● **Set problem**: Your answer should consist solely of the lines from the one with "import math" through the one with "return Matrix.LocRotScale((x, y, z), Euler([radians(a)", copied exactly, endpoints included.

· · · · · · ·

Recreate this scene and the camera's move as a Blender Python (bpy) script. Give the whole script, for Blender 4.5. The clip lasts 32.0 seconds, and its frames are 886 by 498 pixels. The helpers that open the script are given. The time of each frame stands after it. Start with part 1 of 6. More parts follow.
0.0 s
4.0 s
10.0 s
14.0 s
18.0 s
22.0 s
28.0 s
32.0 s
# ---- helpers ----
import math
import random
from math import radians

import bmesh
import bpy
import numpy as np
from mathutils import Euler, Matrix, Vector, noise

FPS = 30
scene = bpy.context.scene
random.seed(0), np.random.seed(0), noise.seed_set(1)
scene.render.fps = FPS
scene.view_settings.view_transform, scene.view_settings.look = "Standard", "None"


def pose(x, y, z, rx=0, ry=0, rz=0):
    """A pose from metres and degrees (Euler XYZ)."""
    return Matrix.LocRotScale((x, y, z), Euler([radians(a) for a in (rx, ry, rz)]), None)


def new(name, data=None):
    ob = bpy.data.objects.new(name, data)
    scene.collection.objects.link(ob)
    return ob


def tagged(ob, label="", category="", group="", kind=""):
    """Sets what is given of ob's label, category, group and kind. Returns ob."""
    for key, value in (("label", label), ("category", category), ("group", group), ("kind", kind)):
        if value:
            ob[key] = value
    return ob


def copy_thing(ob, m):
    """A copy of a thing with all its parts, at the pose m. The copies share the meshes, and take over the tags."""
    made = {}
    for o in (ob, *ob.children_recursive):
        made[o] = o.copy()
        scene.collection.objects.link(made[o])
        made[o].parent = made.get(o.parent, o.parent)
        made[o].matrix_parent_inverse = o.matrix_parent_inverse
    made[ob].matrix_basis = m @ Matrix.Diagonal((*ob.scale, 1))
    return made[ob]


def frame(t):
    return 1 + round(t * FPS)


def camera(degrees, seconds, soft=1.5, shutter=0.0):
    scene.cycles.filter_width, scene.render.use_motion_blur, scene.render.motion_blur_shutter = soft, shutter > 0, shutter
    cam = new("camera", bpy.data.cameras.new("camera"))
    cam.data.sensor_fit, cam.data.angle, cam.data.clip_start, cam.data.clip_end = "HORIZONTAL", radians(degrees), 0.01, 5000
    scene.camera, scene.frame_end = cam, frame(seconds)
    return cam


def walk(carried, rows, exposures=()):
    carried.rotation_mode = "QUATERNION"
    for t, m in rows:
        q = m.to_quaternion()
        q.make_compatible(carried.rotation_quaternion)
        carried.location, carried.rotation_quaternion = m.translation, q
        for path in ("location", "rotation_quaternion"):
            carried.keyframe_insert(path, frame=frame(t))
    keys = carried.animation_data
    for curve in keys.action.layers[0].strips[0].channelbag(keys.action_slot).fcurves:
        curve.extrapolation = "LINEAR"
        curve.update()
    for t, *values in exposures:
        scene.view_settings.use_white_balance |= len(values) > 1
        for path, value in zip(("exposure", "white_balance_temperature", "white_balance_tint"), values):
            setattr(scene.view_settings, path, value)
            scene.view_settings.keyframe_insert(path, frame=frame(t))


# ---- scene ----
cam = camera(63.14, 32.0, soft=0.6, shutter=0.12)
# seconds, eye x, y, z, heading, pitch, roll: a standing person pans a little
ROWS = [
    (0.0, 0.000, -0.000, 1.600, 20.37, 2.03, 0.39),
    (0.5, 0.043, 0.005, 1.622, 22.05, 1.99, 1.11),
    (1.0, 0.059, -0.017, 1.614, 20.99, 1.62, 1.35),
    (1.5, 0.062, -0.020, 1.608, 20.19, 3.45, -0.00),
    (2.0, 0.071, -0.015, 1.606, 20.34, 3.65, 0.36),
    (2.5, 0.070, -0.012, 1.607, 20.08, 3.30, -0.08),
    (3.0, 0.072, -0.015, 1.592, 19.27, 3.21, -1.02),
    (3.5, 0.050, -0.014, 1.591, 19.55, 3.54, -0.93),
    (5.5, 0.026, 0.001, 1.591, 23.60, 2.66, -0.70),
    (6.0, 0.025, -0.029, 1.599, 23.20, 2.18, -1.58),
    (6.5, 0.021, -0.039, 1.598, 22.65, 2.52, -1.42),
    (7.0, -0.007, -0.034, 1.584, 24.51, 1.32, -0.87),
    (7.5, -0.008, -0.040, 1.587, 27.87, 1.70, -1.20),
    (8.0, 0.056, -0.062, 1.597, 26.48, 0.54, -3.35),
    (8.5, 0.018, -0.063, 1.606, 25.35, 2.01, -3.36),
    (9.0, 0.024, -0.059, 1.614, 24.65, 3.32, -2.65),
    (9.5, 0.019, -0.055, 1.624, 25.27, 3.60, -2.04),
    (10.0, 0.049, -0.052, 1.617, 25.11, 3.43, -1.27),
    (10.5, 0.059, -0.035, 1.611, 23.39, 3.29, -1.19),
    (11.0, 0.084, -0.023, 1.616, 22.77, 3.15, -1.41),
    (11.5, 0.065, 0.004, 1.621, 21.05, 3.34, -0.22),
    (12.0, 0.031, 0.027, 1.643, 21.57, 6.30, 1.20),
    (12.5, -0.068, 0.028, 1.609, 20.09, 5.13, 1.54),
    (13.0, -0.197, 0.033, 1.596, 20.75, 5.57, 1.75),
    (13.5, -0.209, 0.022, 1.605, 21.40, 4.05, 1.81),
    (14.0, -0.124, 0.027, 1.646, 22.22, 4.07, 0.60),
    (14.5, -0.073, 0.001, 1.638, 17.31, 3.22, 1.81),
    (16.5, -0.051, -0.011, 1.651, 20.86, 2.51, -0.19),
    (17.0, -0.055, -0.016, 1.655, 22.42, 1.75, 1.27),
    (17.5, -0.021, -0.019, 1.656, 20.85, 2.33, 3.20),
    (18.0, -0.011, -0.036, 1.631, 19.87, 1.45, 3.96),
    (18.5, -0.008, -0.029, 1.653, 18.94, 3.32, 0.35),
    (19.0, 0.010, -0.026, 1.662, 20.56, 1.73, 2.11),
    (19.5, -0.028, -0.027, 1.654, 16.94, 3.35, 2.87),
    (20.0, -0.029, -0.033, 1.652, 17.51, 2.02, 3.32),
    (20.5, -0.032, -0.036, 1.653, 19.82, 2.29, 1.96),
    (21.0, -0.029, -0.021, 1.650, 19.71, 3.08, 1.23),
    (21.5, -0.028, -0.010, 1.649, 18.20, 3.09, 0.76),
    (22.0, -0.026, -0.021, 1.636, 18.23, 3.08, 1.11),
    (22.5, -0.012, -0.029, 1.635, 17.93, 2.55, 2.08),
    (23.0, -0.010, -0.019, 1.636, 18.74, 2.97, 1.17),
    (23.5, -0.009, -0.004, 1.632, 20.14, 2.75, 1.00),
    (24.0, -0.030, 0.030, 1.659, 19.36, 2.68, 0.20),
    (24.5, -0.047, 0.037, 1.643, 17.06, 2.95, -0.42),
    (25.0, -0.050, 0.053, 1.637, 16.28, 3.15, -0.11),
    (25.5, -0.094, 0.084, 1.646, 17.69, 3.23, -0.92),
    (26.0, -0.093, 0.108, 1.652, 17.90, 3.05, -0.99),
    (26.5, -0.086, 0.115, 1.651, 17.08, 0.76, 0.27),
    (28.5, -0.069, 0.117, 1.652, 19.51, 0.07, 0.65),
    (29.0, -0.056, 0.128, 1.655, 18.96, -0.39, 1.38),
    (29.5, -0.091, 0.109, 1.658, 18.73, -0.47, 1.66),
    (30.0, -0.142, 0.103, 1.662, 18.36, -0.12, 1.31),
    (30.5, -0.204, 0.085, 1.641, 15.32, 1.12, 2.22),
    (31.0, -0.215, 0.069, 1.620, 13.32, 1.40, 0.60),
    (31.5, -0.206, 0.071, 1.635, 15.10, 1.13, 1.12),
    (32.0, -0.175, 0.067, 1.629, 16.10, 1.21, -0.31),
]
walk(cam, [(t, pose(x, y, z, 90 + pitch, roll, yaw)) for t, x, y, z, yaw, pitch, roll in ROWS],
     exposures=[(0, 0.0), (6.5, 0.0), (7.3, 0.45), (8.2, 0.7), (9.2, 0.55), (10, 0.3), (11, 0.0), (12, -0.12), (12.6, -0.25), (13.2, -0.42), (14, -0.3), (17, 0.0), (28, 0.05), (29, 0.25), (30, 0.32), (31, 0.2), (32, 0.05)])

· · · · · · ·

● **Answer for this exercise**:
import math
import random
from math import radians

import bmesh
import bpy
import numpy as np
from mathutils import Euler, Matrix, Vector, noise

FPS = 30
scene = bpy.context.scene
random.seed(0), np.random.seed(0), noise.seed_set(1)
scene.render.fps = FPS
scene.view_settings.view_transform, scene.view_settings.look = "Standard", "None"


def pose(x, y, z, rx=0, ry=0, rz=0):
    """A pose from metres and degrees (Euler XYZ)."""
    return Matrix.LocRotScale((x, y, z), Euler([radians(a) for a in (rx, ry, rz)]), None)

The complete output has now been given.